Spyder is an open-source integrated development environment (IDE) primarily designed for scientific computing and data analysis with Python. It offers features such as a powerful code editor, interactive console, variable explorer, and integrated support for data visualization libraries like Matplotlib and Pandas. With its focus on scientific computing, Spyder provides an efficient environment for researchers and data scientists to explore, analyze, and visualize data seamlessly within the Python ecosystem.



PyDev is an open-source Python Integrated Development Environment (IDE) plugin for Eclipse. It provides features such as code editing, debugging, and project management, all seamlessly integrated within the Eclipse IDE. PyDev offers advanced capabilities for Python development, including syntax highlighting, code completion, and support for various Python libraries and frameworks.
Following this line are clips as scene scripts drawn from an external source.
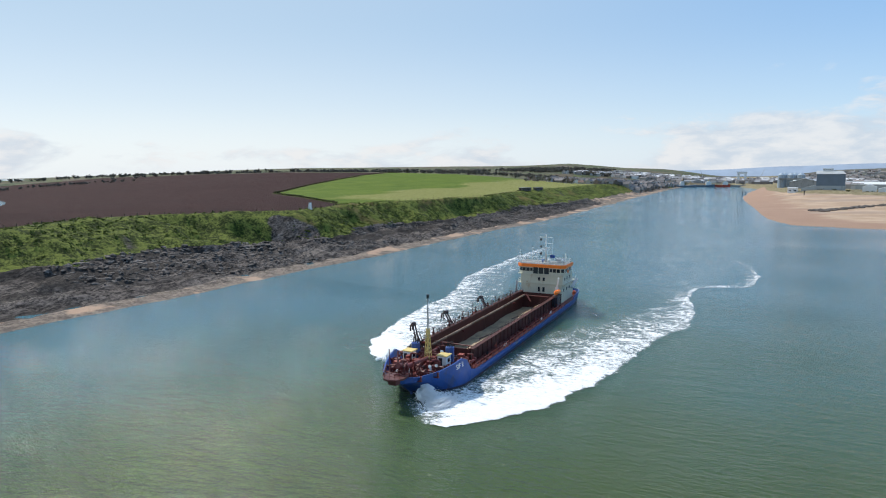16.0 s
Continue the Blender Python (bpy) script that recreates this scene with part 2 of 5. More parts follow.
# bluer up channel and by the south bank: sky reflection painted into base colour
sky_tint = n.math("ADD", n.math("SUBTRACT", sx.outputs[1], n.math("MULTIPLY", n.math("MINIMUM", sx.outputs[0], 0.0), 1.4)), n.math("MULTIPLY", n.noise(0.012, 4, 0.6, co), 120.0))
deep = n.mix(n.step(sky_tint, -20.0, 190.0), deep, (0.038, 0.126, 0.162))
# weed-grown reef under shallow water by the south bank
reef = n.add("ShaderNodeVectorMath", Vector=co)
reef.operation = "DISTANCE"
reef.inputs[1].default_value = (-114, -163, 0)
weed = n.math("MULTIPLY", n.step(reef.outputs["Value"], 36, 14), n.step(n.noise(0.06, 5, 0.6, co, 0.5), 0.36, 0.56))
deep = n.mix(n.math("MULTIPLY", weed, 0.9), deep, (0.010, 0.010, 0.026))
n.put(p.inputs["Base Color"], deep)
p.inputs["IOR"].default_value = 1.33
slick = n.step(n.noise(0.004, 4, 0.55, n.coords((1.0, 2.6, 1), (0, 0, 0.35)), 0.8), 0.42, 0.62)
n.put(p.inputs["Roughness"], n.step(slick, 0.0, 1.0, 0.05, 0.09))
swell = n.noise(0.22, 4, 0.55, n.coords((0.5, 1.7, 1), (0, 0, -0.25)), 0.4)
ripple = n.noise(0.75, 4, 0.62, n.coords((0.55, 1.5, 1), (0, 0, -0.32)), 0.3)
chop = n.noise(1.9, 3, 0.6, n.coords((0.8, 1.3, 1), (0, 0, -0.2)), 0.2)
wave = n.math("ADD", n.math("ADD", n.math("MULTIPLY", swell, 1.0), n.math("MULTIPLY", ripple, 0.75)), n.math("MULTIPLY", chop, 0.42))
bmp = n.add("ShaderNodeBump", Distance=0.5, Height=wave)
n.put(bmp.inputs["Strength"], n.step(slick, 0.0, 1.0, 0.55, 0.95))
n.put(p.inputs["Normal"], bmp.outputs[0])

# foam: white water broken up by its own density
FOAM = bpy.data.materials.new("white_water_foam")
FOAM.use_nodes = True
n = Nodes(FOAM.node_tree)
p = FOAM.node_tree.nodes["Principled BSDF"]
co = n.coords((0.85, 1.25, 1))
den = n.attr("foam_mass", "Fac")
lace = n.math("ADD", n.math("MULTIPLY", n.noise(0.30, 7, 0.68, co, 0.9), 0.5), n.math("MULTIPLY", n.noise(1.1, 6, 0.68, co, 0.7), 0.5))
curl = n.noise(1.3, 7, 0.72, n.coords((0.7, 2.0, 1), (0, 0, 0.25)), 1.4)
lace = n.math("ADD", n.math("MULTIPLY", lace, 0.6), n.math("MULTIPLY", curl, 0.4))
crust = n.step(n.math("ADD", den, n.math("MULTIPLY", n.math("SUBTRACT", lace, 0.5), 4.6)), 0.42, 0.80)
# fine bubbles below the surface leave a thin milky veil round the crust
al = n.math("MAXIMUM", crust, n.math("MULTIPLY", n.step(n.math("ADD", den, n.math("SUBTRACT", lace, 0.5)), 0.0, 1.0), 0.26))
n.put(p.inputs["Base Color"], n.mix(n.step(lace, 0.35, 0.6), (0.66, 0.70, 0.70), (0.86, 0.87, 0.87)))
p.inputs["Roughness"].default_value = 0.8
n.put(p.inputs["Alpha"], al)
n.put(p.inputs["Normal"], n.add("ShaderNodeBump", Strength=0.7, Distance=0.5, Height=lace).outputs[0])
SPRAY = bpy.data.materials.new("spray")
SPRAY.use_nodes = True
n = Nodes(SPRAY.node_tree)
p = SPRAY.node_tree.nodes["Principled BSDF"]
sp = n.noise(1.2, 6, 0.65, n.coords())
n.put(p.inputs["Base Color"], n.mix(sp, (0.88, 0.90, 0.91), (0.95, 0.95, 0.95)))
p.inputs["Roughness"].default_value = 0.9
n.put(p.inputs["Normal"], n.add("ShaderNodeBump", Strength=0.9, Distance=0.4, Height=sp).outputs[0])

M_SLATE = material("slate_roof", (0.105, 0.10, 0.105), 0.6, 0, 0.25, 1, 0.2, None, 0, 3, 1, 0.7)
M_TILE = material("brown_tile_roof", (0.20, 0.115, 0.085), 0.7, 0, 0.25, 1, 0.2, None, 0, 3, 1, 0.6)
M_HARL = material("harled_wall", (0.50, 0.46, 0.40), 0.8, 0, 0.15, 1, 0.2, None, 0, 3, 1, 0.75)
M_STONE = material("sandstone_wall", (0.24, 0.18, 0.14), 0.8, 0, 0.25, 1, 0.3, None, 0, 3, 1, 0.5)
M_SHEDW = material("white_cladding", (0.72, 0.72, 0.70), 0.5, 0, 0.06, 3, 0.05, (0.45, 0.43, 0.38), 0.15, 8, 0.3)
M_SHEDG = material("grey_cladding", (0.40, 0.41, 0.40), 0.55, 0, 0.1, 3, 0.05, (0.25, 0.24, 0.22), 0.2, 8, 0.3)
M_SLATEBLUE = material("slate_blue_cladding", (0.13, 0.17, 0.21), 0.5, 0, 0.1, 3, 0.05)
M_SKYBLUE = material("bright_blue_cladding", (0.10, 0.36, 0.72), 0.5, 0, 0.1, 3, 0.05)
M_SILO = material("silo_steel", (0.34, 0.40, 0.45), 0.45, 0.2, 0.12, 3, 0.05, (0.22, 0.25, 0.28), 0.3, 6, 0.2)
M_REDHULL = material("red_hull", (0.50, 0.06, 0.03), 0.5, 0, 0.1, 2, 0.05)
M_CONC = material("concrete", (0.33, 0.32, 0.30), 0.8, 0, 0.15, 2, 0.2, (0.18, 0.17, 0.16), 0.4, 4, 0.5)
M_BOULDER = material("armour_rock", (0.15, 0.13, 0.115), 0.9, 0, 0.6, 1.2, 0.5, (0.022, 0.02, 0.02), 0.5, 2.5, 1, 0, 0.1)
M_LEAF = material("tree_foliage", (0.135, 0.12, 0.095), 0.9, 0, 0.4, 4, 0.2, None, 0, 3, 1, 0, 0.1)
M_PINE = material("conifer_foliage", (0.030, 0.040, 0.026), 0.9, 0, 0.4, 4, 0.2, None, 0, 3, 1, 0, 0.1)
M_BARK = material("bark", (0.10, 0.08, 0.06), 0.9, 0, 0.3, 1, 0.3)
M_GORSE = material("scrub", (0.080, 0.078, 0.034), 0.9, 0, 0.5, 2, 0.3, None, 0, 3, 1, 0, 0.1)
# far hills: pale blue-grey base colour stands in for aerial haze
M_FARHILL = material("distant_hill_haze", (0.32, 0.38, 0.46), 1.0, 0, 0.10, 300, 0, None, 0, 3, 1, 0, 0.0)
M_TUSSOCK = material("tussock_grass", (0.105, 0.125, 0.03), 0.9, 0, 0.5, 2, 0.3, None, 0, 3, 1, 0, 0.1)
M_GREYSTONE = material("dark_grey_stone", (0.12, 0.115, 0.115), 0.8, 0, 0.25, 2, 0.2)

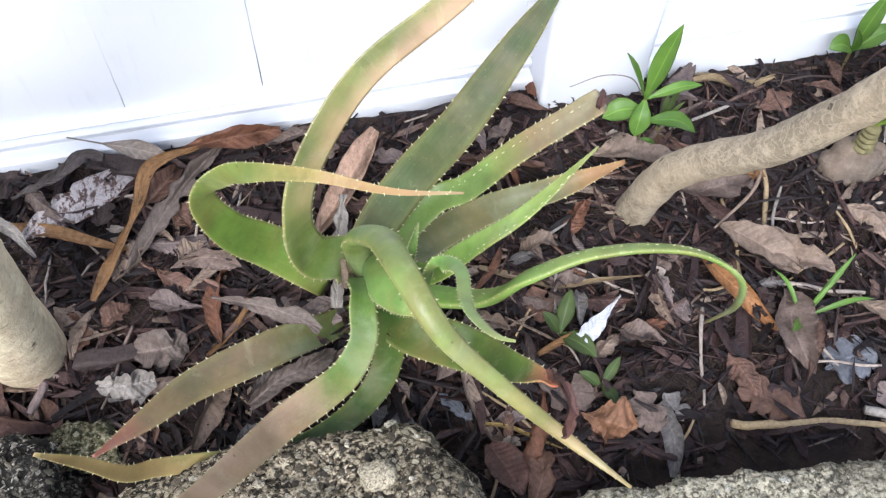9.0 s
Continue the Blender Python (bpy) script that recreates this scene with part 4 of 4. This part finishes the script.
straw(0.453, -0.332, 0.106, 0.021, -70, "rustorange", "orange-brown strap leaf on the mulch")
straw(0.271, -0.274, 0.173, 0.015, -15, "straw", "flattened straw-coloured stalk on the mulch")
scrap(0.377, -0.301, 0.044, 0.025, -90, "pale", "pale torn leaf scrap")
leaf(0.371, -0.329, 0.053, 0.017, -89, "tan", "narrow tan leaf on the mulch")
leaf(0.307, -0.303, 0.071, 0.023, -14, "brownred", "red-brown dry leaf on the mulch")
leaf(0.237, -0.295, 0.059, 0.024, -35, "greybrown", "grey-brown dry leaf beside the aloe")
leaf(0.300, -0.359, 0.054, 0.020, 30, "tan", "tan dry leaf standing on edge")
leaf(0.334, -0.356, 0.049, 0.025, -31, "greybrown", "grey dry leaf on the mulch")
straw(0.260, -0.339, 0.083, 0.008, 22, "orange", "thin orange stalk leaning on the mulch")
flake(0.291, -0.338, 0.050, 0.023, 29, "white", "folded scrap of shiny white foil")
stick(0.409, -0.473, 0.051, 0.012, -13, "straw", "broken straw-coloured stick on the soil")
leaf(0.419, -0.424, 0.060, 0.030, -79, "brown", "torn brown leaf on the mulch")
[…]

With its extensive set of features and flexibility, PyDev is a popular choice among developers for Python development within the Eclipse ecosystem.


Code/Text editors

If you don’t need to full feature set of an IDE, there are some more lightweight editors for Python code.

Windows Notepad

Windows Notepad should not be used for editing Python code. One of the features of Python code is consistent indentation of code blocks. Notepad does not make it easy to modify indentation and so it’s a major pain to work with.


A free and open-source text editor for Windows, Notepad++ offers features such as syntax highlighting, code folding, and support for multiple programming languages including Python.